Le style musical : la synthèse du southern soul
Les influences : un héritage assumé
Alabama Shakes puise sans complexe dans le répertoire des légendes du soul et du blues :
- Otis Redding pour l’intensité émotionnelle brute
- Etta James pour la puissance vocale déchirante
- The Staple Singers pour le gospel teinté de soul
- Led Zeppelin pour le côté rock bluesy et viscéral
- Funkadelic pour les escapades psychédéliques
Mais loin de n’être qu’une compilation nostalgique, le groupe réussit à digérer ces influences pour créer un son résolument contemporain.
La formule sonore : entre tradition et modernité
Le génie d’Alabama Shakes réside dans cette capacité à faire sonner authentiquement vintage leur musique tout en la rendant parfaitement actuelle. Les guitares crachent avec l’énergie du rock des années 70, la section rythmique groove avec la précision du funk, et par-dessus tout cela plane la voix incomparable de Brittany Howard – rauque, puissante, capable de murmurer avec tendresse puis d’exploser dans un cri primal l’instant d’après.
Cette dualité – traditionnelle dans l’inspiration, moderne dans l’exécution – explique en grande partie leur succès transgénérationnel : les amateurs de musique classique y retrouvent l’esprit des grandes heures du soul sudiste, tandis que les jeunes auditeurs découvrent cette énergie brute sans les scories de la nostalgie forcée.
L’impact et l’héritage
Une influence déterminante sur le revival soul
Au début des années 2010, Alabama Shakes fait partie de cette vague de groupes qui remettent le soul analogique au goût du jour – aux côtés de Sharon Jones & The Dap-Kings, St. Paul & The Broken Bones ou Charles Bradley. Mais là où certains versent dans le pastiche pur, Alabama Shakes parvient à insuffler une urgence contemporaine dans leur musique.
Brittany Howard : l’émergence d’une icône
Au-delà du groupe, Brittany Howard s’impose comme l’une des voix les plus marquantes de sa génération. Femme noire, gay, originaire du Sud profond américain, elle incarne une forme de résistance culturelle par la seule force de son talent. Son premier album solo Jaime (2019), sorti pendant la pause du groupe, confirme son statut d’artiste majeure, capable de transcender les genres et les catégories.
Le mystère de la pause (2018-?)
Depuis 2018, Alabama Shakes est officiellement en pause, chaque membre explorant des projets parallèles. Cette interruption, alors que le groupe était au sommet de sa gloire, pose question. Contrairement aux séparations conflictuelles qui jalonnent l’histoire du rock, celle-ci semble relever d’un choix artistique mûri : ne pas s’enfermer dans une formule, aussi réussie soit-elle.

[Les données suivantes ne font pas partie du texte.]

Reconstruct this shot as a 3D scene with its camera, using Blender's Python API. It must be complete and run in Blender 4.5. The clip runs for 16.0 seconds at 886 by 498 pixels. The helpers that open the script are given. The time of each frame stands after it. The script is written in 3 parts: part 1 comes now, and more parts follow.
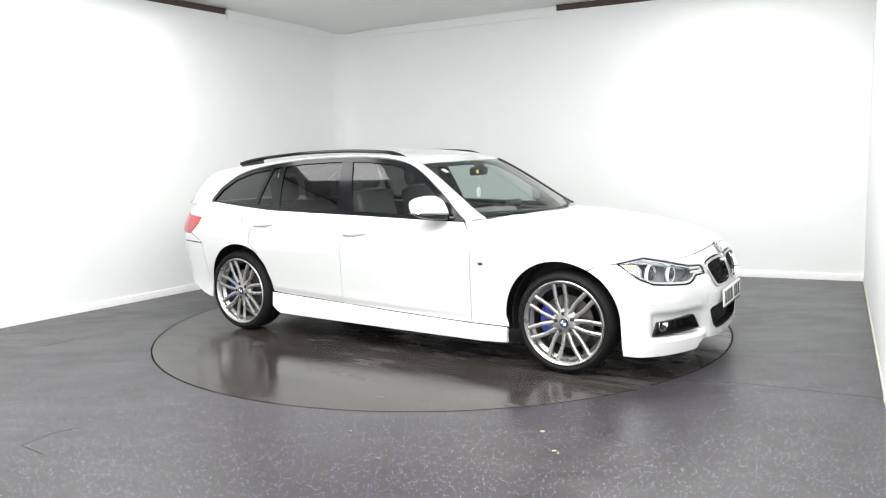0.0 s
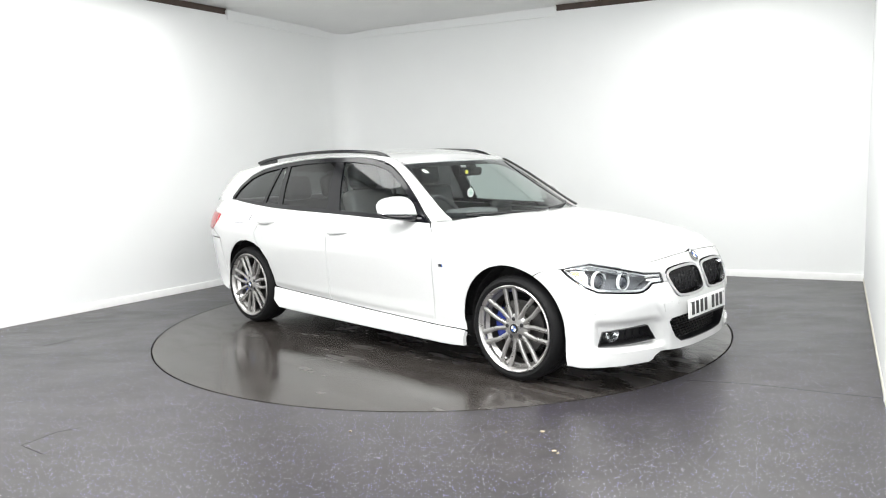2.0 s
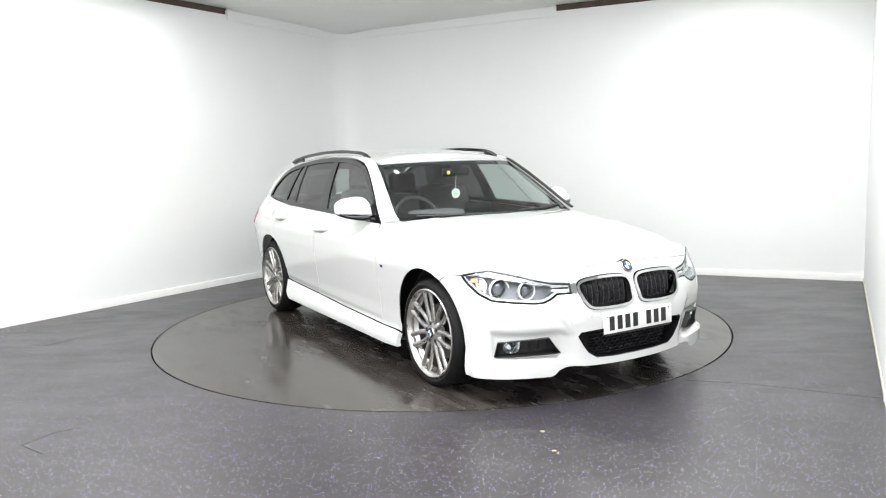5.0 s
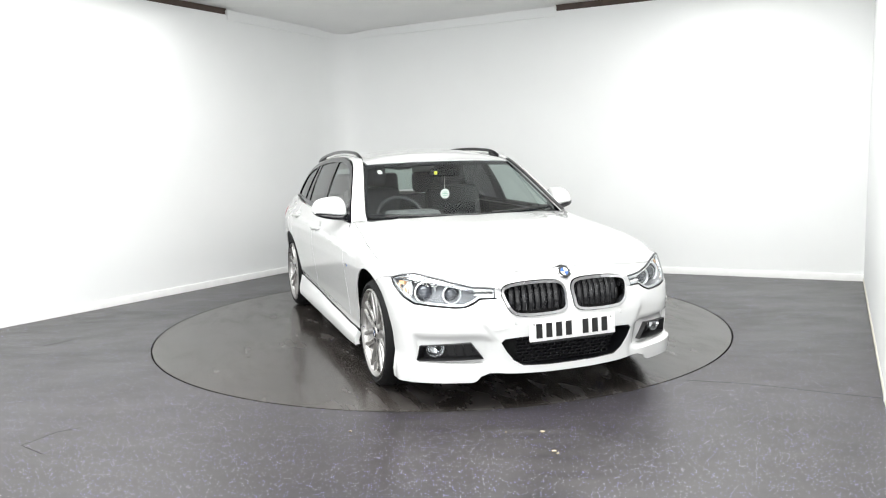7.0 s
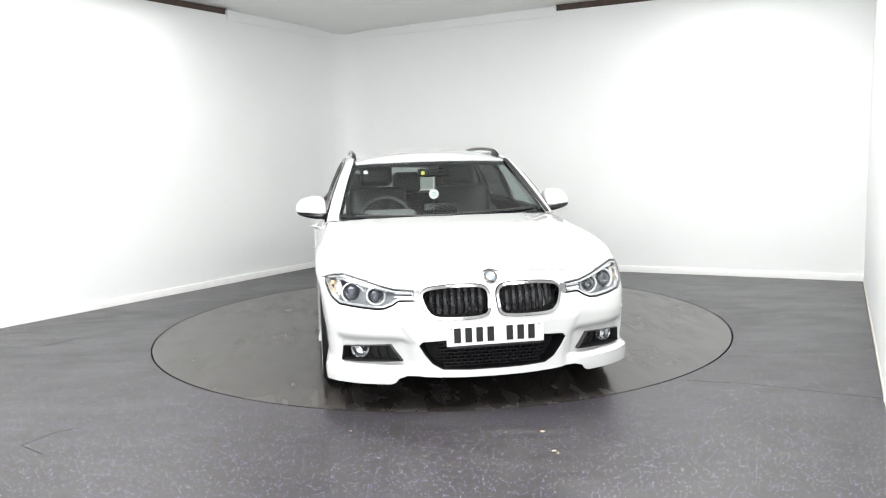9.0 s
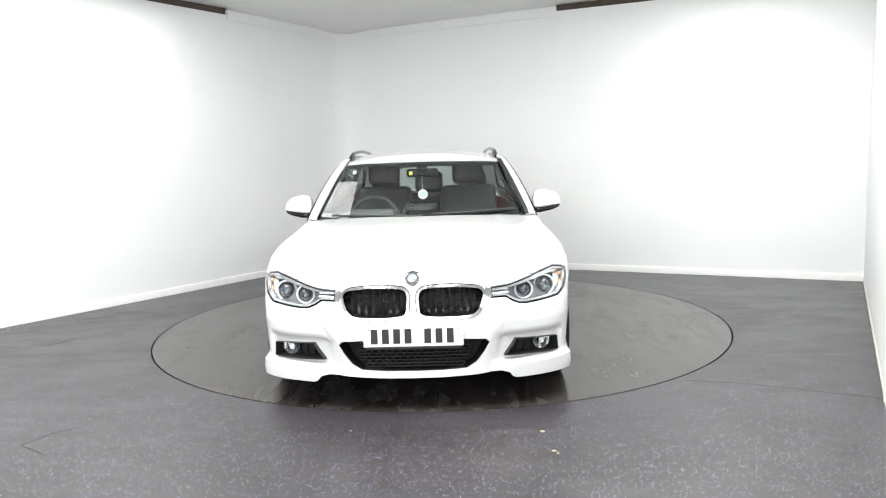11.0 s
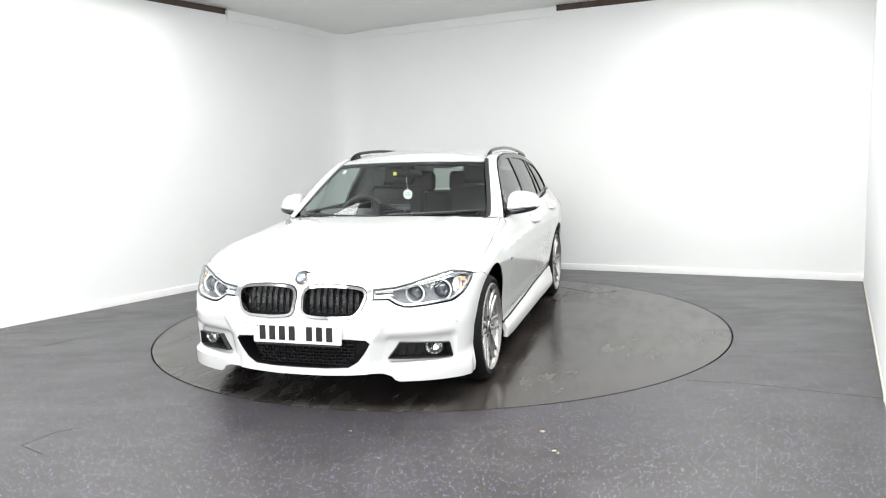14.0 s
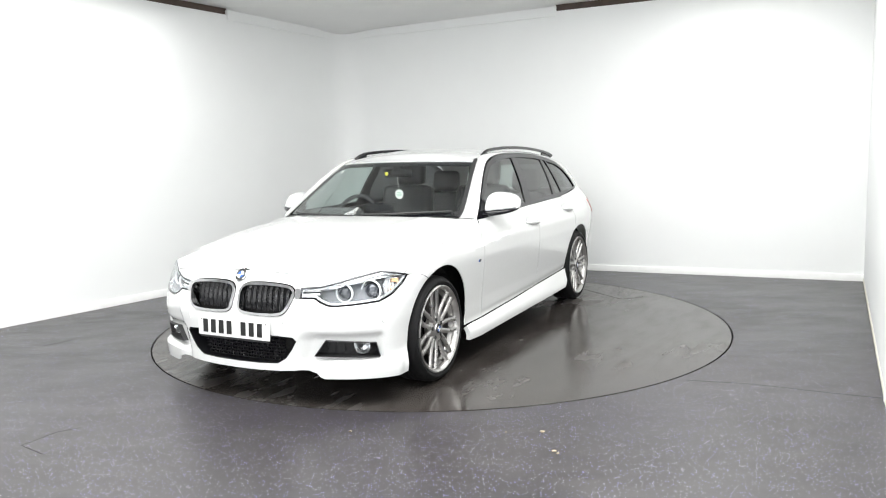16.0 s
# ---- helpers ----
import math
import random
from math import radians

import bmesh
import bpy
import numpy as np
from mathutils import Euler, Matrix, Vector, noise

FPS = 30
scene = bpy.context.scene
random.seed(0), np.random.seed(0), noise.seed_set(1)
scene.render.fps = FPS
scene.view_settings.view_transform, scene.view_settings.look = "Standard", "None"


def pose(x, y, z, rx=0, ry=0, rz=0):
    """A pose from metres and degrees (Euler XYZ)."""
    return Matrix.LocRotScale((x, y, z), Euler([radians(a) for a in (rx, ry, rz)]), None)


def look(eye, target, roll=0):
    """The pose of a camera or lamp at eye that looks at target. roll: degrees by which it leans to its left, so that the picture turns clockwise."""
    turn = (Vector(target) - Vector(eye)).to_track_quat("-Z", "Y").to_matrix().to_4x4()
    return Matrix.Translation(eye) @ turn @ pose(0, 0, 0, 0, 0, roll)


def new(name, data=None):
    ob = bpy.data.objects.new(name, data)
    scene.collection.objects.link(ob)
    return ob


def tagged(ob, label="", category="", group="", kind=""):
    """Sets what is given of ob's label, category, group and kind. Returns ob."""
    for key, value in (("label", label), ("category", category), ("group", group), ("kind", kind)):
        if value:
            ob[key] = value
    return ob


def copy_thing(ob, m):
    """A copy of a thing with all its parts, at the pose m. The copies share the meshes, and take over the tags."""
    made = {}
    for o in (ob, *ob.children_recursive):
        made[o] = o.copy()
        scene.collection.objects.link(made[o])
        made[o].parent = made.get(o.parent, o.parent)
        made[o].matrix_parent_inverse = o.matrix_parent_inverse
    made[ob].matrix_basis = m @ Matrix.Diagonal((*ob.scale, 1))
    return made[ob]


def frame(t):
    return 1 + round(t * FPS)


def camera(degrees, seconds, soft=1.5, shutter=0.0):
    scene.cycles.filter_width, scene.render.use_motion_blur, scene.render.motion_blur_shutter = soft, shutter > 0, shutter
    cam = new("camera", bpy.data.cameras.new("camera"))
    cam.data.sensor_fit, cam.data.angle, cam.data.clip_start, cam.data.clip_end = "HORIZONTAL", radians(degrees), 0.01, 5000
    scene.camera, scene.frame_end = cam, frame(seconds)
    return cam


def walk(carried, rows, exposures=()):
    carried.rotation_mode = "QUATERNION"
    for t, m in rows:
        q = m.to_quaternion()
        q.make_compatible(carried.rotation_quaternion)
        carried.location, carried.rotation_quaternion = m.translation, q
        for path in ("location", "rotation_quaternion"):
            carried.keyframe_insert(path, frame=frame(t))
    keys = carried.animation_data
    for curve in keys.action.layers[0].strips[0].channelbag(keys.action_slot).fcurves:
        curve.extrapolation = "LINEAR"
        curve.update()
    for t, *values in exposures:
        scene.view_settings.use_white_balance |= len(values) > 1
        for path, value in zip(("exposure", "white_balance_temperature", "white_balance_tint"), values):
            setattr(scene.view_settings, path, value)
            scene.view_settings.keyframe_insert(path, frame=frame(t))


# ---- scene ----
# camera: stands still before the turntable
cam = camera(61.09, 16.0, 1.1)
EYE = (0.0, -6.158, 1.351)
YAW, PITCH = radians(-0.2413), radians(-6.9496)
AIM = (EYE[0] - math.sin(YAW) * math.cos(PITCH), EYE[1] + math.cos(YAW) * math.cos(PITCH), EYE[2] + math.sin(PITCH))
walk(cam, [(0, look(EYE, AIM, -1.512)), (16, look(EYE, AIM, -1.512))])

# ---- light ----
world = bpy.data.worlds.new("world")
scene.world = world
world.use_nodes = True
world.node_tree.nodes["Background"].inputs[0].default_value = (.9, .95, 1, 1)
world.node_tree.nodes["Background"].inputs[1].default_value = 0.05
scene.view_settings.exposure = 0.02


# ceiling lights added out of view; places and sizes set to even the walls
def ceiling_lamp(x, y, sx, sy, watts, turn=0):
    data = bpy.data.lights.new("unseen_ceiling_light", "AREA")
    data.shape, data.size, data.size_y, data.energy, data.color = "RECTANGLE", sx, sy, watts, (.985, .992, .975)
    ob = new("unseen_ceiling_light", data)
    ob.matrix_world = pose(x, y, 2.96, 0, 0, turn)
    return ob


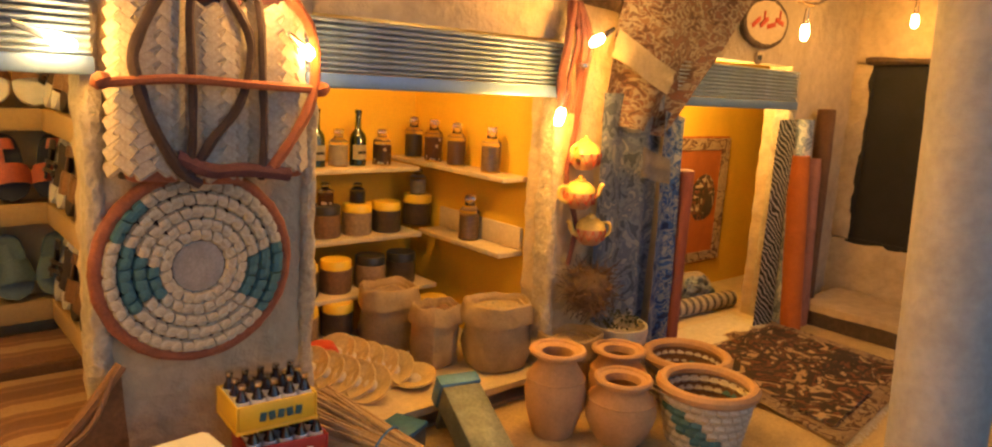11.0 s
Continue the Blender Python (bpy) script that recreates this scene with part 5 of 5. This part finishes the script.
def pot(x, y, r, h, neck, rim, label, z=0.0022):
    p = thing("clay_pot", x, y, z, label, "pot", "clay pots")
    prof = [(0.0, 0.0), (r * 0.62, 0.0), (r * 0.72, h * 0.06), (r * 0.95, h * 0.34), (r, h * 0.52), (r * 0.90, h * 0.70), (neck, h * 0.86), (neck, h * 0.91),
            (rim, h * 0.955), (rim * 1.02, h * 0.985), (rim * 0.95, h), (neck * 0.82, h * 0.97), (neck * 0.78, h * 0.86), (r * 0.8, h * 0.68), (r * 0.85, h * 0.5), (r * 0.55, h * 0.12), (0.0, h * 0.1)]
    part("body", lathe(prof, 36, wob=0.012, seed=x * 50), CLAY, p)
    part("rim", tube([(rim * 0.985 * math.cos(i * math.pi / 18), rim * 0.985 * math.sin(i * math.pi / 18), h * 0.985) for i in range(37)], 0.0019, 7), CLAY, p)
    part("shoulder_groove", tube([(r * 0.925 * math.cos(i * math.pi / 18), r * 0.925 * math.sin(i * math.pi / 18), h * 0.68) for i in range(37)], 0.0007, 5), CLAY, p)


pot(0.4560, 0.3780, 0.0185, 0.0530, 0.0115, 0.0155, "tall terracotta jar with a flared rim")
pot(0.4840, 0.3500, 0.0215, 0.0385, 0.0130, 0.0160, "squat terracotta pot with a wide rim")
pot(0.5150, 0.3795, 0.0185, 0.0410, 0.0125, 0.0160, "terracotta pot with a pale rim")


def basket(x, y, r, h, label):
    b = thing("coil_basket", x, y, 0.0022, label, "basket", "coil baskets")
    coils = round(h / 0.0052)
    piece = {}
    for k in range(coils):
        rad = r * (0.78 + 0.22 * k / (coils - 1))
        z = 0.0026 + k * 0.0052
        if k == coils - 1:
            bm = tube([(rad * 1.02 * math.cos(i * math.pi / 24), rad * 1.02 * math.sin(i * math.pi / 24), z + 0.001) for i in range(49)], 0.0036, 8)
            part("rim", bm, CLAY, b, "rust wrapped rim")
            continue
        cnt = 24
        for i in range(cnt):
            a = 2 * math.pi * (i + 0.5 * (k % 2)) / cnt
            teal = (i + k) % 12 in (2, 3, 4) and 1 <= k <= coils - 3
            key = (k, teal)
            if key not in piece:
                hw = math.pi * rad / cnt * 0.98
                bm = bmesh.new()
                rows = [[bm.verts.new((0.0028 * g * math.cos(q * math.pi / 3), hw * u, 0.0029 * g * math.sin(q * math.pi / 3))) for q in range(6)] for u, g in ((-1, 0.85), (-0.5, 1.0), (0.5, 1.0), (1, 0.85))]
                for a1, b1 in zip(rows, rows[1:]):
                    for q in range(6):
                        bm.faces.new((a1[q], b1[q], b1[(q + 1) % 6], a1[(q + 1) % 6]))
                bm.faces.new(rows[0])
                bm.faces.new(rows[-1][::-1])
                bmesh.ops.recalc_face_normals(bm, faces=bm.faces[:])
                ob = part("wrap", bm, TEALPALM if teal else PALM, b)
                piece[key] = ob.data
            else:
                ob = new("wrap", piece[key])
                place(ob, b)
            ob.matrix_basis = pose(rad * math.cos(a), rad * math.sin(a), z, 0, 0, math.degrees(a))
    part("lining", lathe([(0.0, 0.002), (r * 0.72, 0.002), (r * 0.95, h * 0.9), (r * 0.92, h * 0.9), (r * 0.68, 0.004), (0.0, 0.004)], 30), BROWNWOOL, b)


basket(0.5260, 0.3195, 0.0265, 0.0345, "coiled basket with teal blocks and a rust rim")
basket(0.5690, 0.3640, 0.0265, 0.0310, "coiled basket with a rust rim by the carpet")


def crate(x, y, z, body_mat, rz, label, stripe):
    c = thing("bottle_crate", x, y, z, label, "bottle crate", "bottle crates", rz=rz)
    w, d, h = 0.0385, 0.0290, 0.0140
    part("base", box(-w / 2, w / 2, -d / 2, d / 2, 0.0, 0.0020, 0.0006), body_mat, c)
    for sx in (-1, 1):
        part("end_wall", box(min(sx * (w / 2 - 0.0012), sx * w / 2), max(sx * (w / 2 - 0.0012), sx * w / 2), -d / 2, d / 2, 0.002, h, 0.0005), body_mat, c)
    for sy in (-1, 1):
        part("side_wall", box(-w / 2 + 0.0013, w / 2 - 0.0013, min(sy * (d / 2 - 0.0012), sy * d / 2), max(sy * (d / 2 - 0.0012), sy * d / 2), 0.002, h, 0.0005), body_mat, c)
    for i in range(5):
        part("emblem_bar", moved(box(-0.0016, 0.0016, -0.0004, 0.0003, -0.0022, 0.0022, 0.0003), pose(-0.0070 + i * 0.0042, -d / 2 - 0.0003, h * 0.52, 0, 8 * (-1) ** i, 0)), stripe, c)
    return c


def cola_proto():
    b = thing("cola_bottle", 0, 0, 0, "tiny dark cola bottle with a pale cap in a crate", "bottle", "cola bottles")
    part("glass", lathe([(0.0, 0.0), (0.0034, 0.0), (0.0035, 0.001), (0.0033, 0.0075), (0.00355, 0.0100), (0.0029, 0.0130), (0.0016, 0.0160), (0.0015, 0.0188), (0.0, 0.0188)], 12), COLA, b)
    part("label", lathe([(0.0036, 0.0098), (0.00365, 0.0100), (0.0033, 0.0122), (0.0031, 0.0123)], 12), PAPER, b)
    part("cap", lathe([(0.0017, 0.0182), (0.0019, 0.0185), (0.0018, 0.0200), (0.0, 0.0203)], 10), CHROME, b)
    return b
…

Le groupe qui a réveillé le soul
En moins d’une décennie d’activité, Alabama Shakes aura accompli ce que peu de formations parviennent à réaliser : créer un son immédiatement reconnaissable, obtenir la reconnaissance critique et populaire, influencer toute une génération de musiciens, et savoir s’arrêter avant de se répéter.
Leur legs dépasse largement leurs deux albums : ils ont rappelé au monde que le soul n’est pas un genre figé dans les années 60-70, mais une énergie vivante, transmissible, capable de se réinventer sans renier ses racines. Dans un paysage musical souvent dominé par la surproduction électronique, Alabama Shakes a prouvé qu’un groupe de rock classique – deux guitares, basse, batterie, voix – pouvait encore créer une musique vibrante, pertinente et transcendante.
Que le groupe se reforme un jour ou non, son impact reste indélébile : Alabama Shakes a secoué (shake) le monde de la musique et lui a rappelé où se trouvait l’âme (soul).